Bisogna dire che in realtà neanche la Fanc sembra essere poi così sicura che tutto sia ok a Doel e Tihange: conclude infatti dicendo che una crescita dei difetti è “improbabile”, quindi non esclusa, e che ogni tre anni bisognerà comunque ripetere le analisi ad ultrasuoni dei vessel.
«E speriamo - dice l’ingegnere nucleare Alex Sorokin, della società di consulenza InterEnergy - che questa volta usino metodi di rilevamento perfettamente comparabili con i precedenti, così da avere un quadro chiaro dell’evoluzione del problema. Quanto alla decisione di far ripartire i reattori, siamo all’interno di una “zona grigia” in cui si devono fare valutazioni probabilistiche sulla sicurezza di un impianto, in assenza di dati certi. In questi casi si può essere più o meno rigidi, a seconda di come si interpretano gli indizi a disposizione. Certo, nel caso del nucleare, vista l’entità dei danni in caso di incidente, si dovrebbe sempre propendere per la massima prudenza, ed è sconcertante che si permetta di continuare a usare un elemento del reattore così pieno di difetti».
Ammesso che il vessel sia veramente indebolito, cosa potrebbe farlo cedere?
«La situazione più rischiosa sarebbe un’improvvisa discesa della temperatura nel reattore da 350 a meno di 100 °C. Lo shock termico renderebbe fragile l’acciaio difettoso, che potrebbe fessurarsi sotto la pressione presente nel reattore. Questo si può verificare in caso di incidente con perdita di acqua di raffreddamento: in questi casi si deve procedere all’immissione nel reattore di acqua fredda», ci dice Sorokin.
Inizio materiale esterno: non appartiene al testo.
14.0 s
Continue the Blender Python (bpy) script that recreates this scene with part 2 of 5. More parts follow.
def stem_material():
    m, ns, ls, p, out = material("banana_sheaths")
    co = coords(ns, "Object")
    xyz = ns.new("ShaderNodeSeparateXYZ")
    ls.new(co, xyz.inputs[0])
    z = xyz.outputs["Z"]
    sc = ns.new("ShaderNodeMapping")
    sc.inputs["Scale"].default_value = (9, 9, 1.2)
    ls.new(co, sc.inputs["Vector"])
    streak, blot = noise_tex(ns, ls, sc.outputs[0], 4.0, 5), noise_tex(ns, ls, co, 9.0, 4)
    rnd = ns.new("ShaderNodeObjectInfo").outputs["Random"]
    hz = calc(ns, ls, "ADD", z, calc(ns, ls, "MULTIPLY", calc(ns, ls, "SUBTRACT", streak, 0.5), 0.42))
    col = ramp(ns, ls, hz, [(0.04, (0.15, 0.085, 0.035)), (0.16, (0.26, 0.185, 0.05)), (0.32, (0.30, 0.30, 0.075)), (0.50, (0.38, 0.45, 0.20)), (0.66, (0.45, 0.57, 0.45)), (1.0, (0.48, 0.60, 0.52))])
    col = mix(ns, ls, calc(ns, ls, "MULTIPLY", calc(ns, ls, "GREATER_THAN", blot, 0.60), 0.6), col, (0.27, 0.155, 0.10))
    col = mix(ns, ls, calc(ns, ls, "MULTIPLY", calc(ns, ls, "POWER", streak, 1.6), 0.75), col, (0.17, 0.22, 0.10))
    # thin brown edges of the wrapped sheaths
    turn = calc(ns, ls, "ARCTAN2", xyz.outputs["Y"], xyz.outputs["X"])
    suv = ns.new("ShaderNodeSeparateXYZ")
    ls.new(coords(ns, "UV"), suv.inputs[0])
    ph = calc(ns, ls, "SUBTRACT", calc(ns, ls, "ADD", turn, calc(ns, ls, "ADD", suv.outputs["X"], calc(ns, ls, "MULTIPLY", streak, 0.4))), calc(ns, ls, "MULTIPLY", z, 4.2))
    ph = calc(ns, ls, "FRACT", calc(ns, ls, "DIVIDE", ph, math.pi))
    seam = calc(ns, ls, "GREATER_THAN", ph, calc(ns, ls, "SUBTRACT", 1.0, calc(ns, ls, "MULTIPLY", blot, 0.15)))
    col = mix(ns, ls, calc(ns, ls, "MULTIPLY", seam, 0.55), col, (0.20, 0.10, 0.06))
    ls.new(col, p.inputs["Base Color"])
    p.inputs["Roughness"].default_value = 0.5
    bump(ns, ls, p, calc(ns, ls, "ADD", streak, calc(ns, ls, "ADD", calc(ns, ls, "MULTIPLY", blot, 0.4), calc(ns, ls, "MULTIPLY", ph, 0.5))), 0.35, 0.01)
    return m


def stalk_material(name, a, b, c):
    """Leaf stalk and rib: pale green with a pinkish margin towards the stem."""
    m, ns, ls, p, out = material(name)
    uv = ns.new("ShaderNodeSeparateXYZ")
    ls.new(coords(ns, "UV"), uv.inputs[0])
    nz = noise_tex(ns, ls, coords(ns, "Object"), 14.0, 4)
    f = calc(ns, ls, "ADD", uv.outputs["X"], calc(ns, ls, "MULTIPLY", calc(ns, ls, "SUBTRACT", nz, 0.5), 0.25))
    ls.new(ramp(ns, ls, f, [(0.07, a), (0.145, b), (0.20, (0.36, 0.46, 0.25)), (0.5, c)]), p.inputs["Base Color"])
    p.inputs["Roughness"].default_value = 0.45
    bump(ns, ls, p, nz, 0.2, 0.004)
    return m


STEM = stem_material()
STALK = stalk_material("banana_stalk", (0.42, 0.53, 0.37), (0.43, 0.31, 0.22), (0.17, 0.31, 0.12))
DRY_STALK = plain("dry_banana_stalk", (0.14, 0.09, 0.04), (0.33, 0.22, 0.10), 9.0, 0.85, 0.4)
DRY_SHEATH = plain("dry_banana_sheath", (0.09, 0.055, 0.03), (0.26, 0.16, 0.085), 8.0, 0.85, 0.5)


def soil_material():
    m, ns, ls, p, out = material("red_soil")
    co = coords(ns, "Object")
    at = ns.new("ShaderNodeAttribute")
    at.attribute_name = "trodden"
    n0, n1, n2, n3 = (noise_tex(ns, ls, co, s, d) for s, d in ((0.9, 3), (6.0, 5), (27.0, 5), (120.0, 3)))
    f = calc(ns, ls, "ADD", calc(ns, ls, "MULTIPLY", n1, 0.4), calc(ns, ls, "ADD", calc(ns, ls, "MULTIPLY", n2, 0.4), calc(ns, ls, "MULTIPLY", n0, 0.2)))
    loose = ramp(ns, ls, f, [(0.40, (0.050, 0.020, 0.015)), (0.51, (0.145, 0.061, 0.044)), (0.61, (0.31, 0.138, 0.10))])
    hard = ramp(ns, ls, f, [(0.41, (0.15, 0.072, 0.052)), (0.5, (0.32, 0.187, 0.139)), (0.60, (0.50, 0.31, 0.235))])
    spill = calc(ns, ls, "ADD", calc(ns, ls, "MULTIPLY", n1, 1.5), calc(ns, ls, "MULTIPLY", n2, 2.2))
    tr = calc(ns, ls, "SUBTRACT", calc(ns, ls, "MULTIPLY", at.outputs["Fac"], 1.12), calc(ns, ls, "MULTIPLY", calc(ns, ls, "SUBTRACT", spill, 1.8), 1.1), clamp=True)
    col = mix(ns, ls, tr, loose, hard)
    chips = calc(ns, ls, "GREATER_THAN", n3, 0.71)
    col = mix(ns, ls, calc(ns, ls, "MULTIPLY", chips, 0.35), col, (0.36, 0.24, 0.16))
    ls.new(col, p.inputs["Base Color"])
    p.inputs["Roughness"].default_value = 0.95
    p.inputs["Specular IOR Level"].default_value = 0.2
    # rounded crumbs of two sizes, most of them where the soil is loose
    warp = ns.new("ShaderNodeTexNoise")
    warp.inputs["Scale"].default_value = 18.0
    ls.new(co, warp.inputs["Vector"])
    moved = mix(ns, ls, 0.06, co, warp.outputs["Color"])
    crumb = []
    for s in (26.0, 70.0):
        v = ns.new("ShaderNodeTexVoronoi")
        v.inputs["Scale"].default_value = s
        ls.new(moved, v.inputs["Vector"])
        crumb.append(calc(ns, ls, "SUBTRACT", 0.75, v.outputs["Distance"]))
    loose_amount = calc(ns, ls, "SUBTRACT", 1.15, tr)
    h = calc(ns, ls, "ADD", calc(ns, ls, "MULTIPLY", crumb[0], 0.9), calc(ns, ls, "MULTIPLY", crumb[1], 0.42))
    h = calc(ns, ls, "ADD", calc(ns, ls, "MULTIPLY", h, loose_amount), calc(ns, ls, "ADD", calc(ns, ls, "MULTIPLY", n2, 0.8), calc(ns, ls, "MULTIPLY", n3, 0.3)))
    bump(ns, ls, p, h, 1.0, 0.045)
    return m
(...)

E che succederebbe se un vessel si dovesse rompere? Sulla piattaforma di petizioni online  Avaaz.org è circolata una richiesta, firmata da 880mila persone, per il blocco dei due reattori, per, dicono, ”evitare una nuova Chernobyl”.
«No, non esageriamo - spiega l’ingegnere - il reattore di Chernobyl era intrinsecamente insicuro, circondato da tonnellate di infiammabile grafite e privo di guscio di contenimento in cemento intorno al reattore. Anche uno scenario tipo Fukushima è improbabile: lì il raffreddamento è venuto a mancare per decine di ore, portando alla fusione del nocciolo. Probabilmente se il vessel di uno di questi reattori belgi cedesse, comincerebbe a perdere vapore radioattivo, che finirebbe però nel contenitore esterno in cemento, dove verrebbe fatto condensare. Probabilmente si eviterebbero fuoriuscite radioattive, ma la situazione sarebbe certamente molto grave, anche per la difficoltà di avvicinarsi al reattore lesionato e metterlo in sicurezza, svuotandolo dal combustibile».
E il fatto che siamo qui a discutere che questo possa, anche se improbabilmente, avvenire nel cuore più popoloso d’Europa, è francamente un’ipotesi che non credevamo di dover mai contemplare.